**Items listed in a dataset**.

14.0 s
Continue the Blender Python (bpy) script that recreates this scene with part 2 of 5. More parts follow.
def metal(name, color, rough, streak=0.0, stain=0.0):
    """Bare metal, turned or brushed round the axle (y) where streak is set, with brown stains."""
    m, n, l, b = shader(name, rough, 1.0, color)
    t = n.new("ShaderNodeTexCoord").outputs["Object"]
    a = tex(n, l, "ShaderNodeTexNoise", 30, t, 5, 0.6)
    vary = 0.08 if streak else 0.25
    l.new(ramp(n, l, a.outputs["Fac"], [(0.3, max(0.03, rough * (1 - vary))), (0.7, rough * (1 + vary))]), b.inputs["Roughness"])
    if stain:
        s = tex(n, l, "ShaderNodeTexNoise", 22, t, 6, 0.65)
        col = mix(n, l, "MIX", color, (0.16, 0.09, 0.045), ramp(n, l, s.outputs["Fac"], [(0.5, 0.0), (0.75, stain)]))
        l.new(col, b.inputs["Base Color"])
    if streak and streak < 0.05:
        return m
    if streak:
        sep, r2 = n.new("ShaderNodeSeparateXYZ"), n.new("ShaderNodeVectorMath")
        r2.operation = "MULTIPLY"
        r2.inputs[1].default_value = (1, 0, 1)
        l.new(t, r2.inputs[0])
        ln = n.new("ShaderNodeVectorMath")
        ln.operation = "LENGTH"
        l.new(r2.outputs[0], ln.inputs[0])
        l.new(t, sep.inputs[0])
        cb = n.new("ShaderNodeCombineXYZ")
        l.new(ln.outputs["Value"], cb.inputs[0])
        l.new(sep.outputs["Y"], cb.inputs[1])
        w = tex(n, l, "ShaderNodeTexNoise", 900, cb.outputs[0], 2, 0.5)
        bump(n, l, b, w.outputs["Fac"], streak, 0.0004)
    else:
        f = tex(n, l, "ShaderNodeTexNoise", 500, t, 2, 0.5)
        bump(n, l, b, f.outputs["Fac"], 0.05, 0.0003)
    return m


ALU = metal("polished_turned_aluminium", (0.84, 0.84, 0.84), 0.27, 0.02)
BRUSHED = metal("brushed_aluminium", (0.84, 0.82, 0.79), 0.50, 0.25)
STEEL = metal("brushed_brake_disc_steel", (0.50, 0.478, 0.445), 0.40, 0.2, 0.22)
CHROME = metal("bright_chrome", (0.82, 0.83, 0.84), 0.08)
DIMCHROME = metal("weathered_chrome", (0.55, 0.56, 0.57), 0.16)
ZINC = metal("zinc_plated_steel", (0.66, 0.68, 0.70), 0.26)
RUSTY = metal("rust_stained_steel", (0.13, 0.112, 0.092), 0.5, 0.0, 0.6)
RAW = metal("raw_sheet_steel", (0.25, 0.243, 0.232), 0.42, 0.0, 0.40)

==

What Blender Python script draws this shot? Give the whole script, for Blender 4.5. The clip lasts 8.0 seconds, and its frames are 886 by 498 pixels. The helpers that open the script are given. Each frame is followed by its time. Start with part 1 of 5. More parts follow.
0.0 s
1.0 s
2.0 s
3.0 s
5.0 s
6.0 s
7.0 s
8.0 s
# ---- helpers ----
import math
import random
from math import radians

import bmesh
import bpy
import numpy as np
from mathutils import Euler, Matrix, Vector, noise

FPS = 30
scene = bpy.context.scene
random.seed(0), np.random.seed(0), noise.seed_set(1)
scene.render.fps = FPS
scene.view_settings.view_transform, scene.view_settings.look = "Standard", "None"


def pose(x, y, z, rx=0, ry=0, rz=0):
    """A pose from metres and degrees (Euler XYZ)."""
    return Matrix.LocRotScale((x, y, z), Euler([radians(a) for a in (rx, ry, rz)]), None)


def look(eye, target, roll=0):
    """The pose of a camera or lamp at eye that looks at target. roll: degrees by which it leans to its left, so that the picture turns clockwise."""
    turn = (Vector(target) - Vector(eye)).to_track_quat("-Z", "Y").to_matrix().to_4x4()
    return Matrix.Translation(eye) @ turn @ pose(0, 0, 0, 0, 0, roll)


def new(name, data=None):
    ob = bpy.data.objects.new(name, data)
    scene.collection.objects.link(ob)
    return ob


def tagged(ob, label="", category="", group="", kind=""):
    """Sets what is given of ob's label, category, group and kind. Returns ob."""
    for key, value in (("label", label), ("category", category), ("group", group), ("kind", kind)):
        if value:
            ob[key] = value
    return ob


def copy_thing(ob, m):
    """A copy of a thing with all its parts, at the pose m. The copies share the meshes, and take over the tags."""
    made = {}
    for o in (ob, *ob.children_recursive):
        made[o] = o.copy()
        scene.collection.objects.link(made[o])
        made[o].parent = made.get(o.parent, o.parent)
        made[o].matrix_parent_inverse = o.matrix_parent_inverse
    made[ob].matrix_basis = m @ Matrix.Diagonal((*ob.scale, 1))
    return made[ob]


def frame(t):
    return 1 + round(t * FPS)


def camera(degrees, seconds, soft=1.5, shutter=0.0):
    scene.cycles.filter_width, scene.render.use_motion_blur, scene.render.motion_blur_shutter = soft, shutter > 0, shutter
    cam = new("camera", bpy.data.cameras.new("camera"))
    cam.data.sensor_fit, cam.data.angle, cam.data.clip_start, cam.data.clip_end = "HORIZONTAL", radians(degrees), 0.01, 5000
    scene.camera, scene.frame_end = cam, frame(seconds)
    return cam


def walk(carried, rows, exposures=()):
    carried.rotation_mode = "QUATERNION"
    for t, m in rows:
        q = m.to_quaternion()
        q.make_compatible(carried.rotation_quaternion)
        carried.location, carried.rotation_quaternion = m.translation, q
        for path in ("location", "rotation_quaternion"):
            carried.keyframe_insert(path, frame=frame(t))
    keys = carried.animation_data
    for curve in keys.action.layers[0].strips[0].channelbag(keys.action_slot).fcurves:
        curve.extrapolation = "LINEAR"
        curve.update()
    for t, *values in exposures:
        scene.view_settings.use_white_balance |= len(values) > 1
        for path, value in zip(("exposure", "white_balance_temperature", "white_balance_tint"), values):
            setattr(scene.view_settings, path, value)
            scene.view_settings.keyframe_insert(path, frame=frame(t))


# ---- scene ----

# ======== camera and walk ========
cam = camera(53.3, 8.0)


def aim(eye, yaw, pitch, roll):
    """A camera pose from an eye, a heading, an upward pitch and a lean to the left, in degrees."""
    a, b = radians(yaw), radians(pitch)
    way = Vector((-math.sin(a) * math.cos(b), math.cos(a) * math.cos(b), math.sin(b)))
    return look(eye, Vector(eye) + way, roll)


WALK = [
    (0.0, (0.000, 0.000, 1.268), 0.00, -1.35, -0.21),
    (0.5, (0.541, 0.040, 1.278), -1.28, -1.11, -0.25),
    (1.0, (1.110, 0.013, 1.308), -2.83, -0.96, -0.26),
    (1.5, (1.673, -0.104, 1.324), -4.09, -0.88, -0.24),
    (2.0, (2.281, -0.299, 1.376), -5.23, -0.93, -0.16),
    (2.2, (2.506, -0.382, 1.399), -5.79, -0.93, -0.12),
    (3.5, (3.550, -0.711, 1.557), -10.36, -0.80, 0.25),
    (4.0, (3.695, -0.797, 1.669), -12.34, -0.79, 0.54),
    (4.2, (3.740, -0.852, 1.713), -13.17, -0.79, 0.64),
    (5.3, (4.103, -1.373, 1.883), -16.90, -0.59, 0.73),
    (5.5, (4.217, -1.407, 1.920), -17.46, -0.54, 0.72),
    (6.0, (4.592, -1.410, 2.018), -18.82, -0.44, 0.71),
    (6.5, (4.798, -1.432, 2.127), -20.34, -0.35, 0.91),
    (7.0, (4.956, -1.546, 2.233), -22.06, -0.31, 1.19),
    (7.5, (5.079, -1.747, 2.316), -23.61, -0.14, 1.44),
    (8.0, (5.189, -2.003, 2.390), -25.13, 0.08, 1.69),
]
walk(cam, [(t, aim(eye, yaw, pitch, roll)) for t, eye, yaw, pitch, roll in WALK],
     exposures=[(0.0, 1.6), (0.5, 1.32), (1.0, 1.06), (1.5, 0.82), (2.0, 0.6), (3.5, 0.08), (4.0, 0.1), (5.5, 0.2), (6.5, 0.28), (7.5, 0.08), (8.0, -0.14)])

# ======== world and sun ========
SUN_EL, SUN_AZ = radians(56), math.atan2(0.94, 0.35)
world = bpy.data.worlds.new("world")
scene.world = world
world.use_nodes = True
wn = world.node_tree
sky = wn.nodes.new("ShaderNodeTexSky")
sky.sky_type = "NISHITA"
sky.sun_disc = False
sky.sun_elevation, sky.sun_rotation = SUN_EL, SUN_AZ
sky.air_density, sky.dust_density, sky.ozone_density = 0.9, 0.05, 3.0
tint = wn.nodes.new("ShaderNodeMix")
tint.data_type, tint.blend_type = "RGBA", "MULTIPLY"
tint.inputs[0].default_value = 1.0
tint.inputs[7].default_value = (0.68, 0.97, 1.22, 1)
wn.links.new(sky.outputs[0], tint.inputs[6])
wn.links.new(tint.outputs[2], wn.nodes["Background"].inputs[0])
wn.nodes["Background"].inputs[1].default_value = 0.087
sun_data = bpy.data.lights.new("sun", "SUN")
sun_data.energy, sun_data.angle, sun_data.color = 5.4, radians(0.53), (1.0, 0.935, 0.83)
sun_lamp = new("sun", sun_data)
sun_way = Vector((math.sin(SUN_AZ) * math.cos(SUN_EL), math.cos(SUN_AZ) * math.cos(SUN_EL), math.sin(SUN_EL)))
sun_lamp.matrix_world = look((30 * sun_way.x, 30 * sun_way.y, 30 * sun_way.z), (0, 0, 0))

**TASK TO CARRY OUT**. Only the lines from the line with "ob[key] = value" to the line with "made[o].matrix_parent_inverse = o.matrix_parent_inverse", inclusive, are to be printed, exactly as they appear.

**OUTPUT FOR THIS EXERCISE**.
            ob[key] = value
    return ob


def copy_thing(ob, m):
    """A copy of a thing with all its parts, at the pose m. The copies share the meshes, and take over the tags."""
    made = {}
    for o in (ob, *ob.children_recursive):
        made[o] = o.copy()
        scene.collection.objects.link(made[o])
        made[o].parent = made.get(o.parent, o.parent)
        made[o].matrix_parent_inverse = o.matrix_parent_inverse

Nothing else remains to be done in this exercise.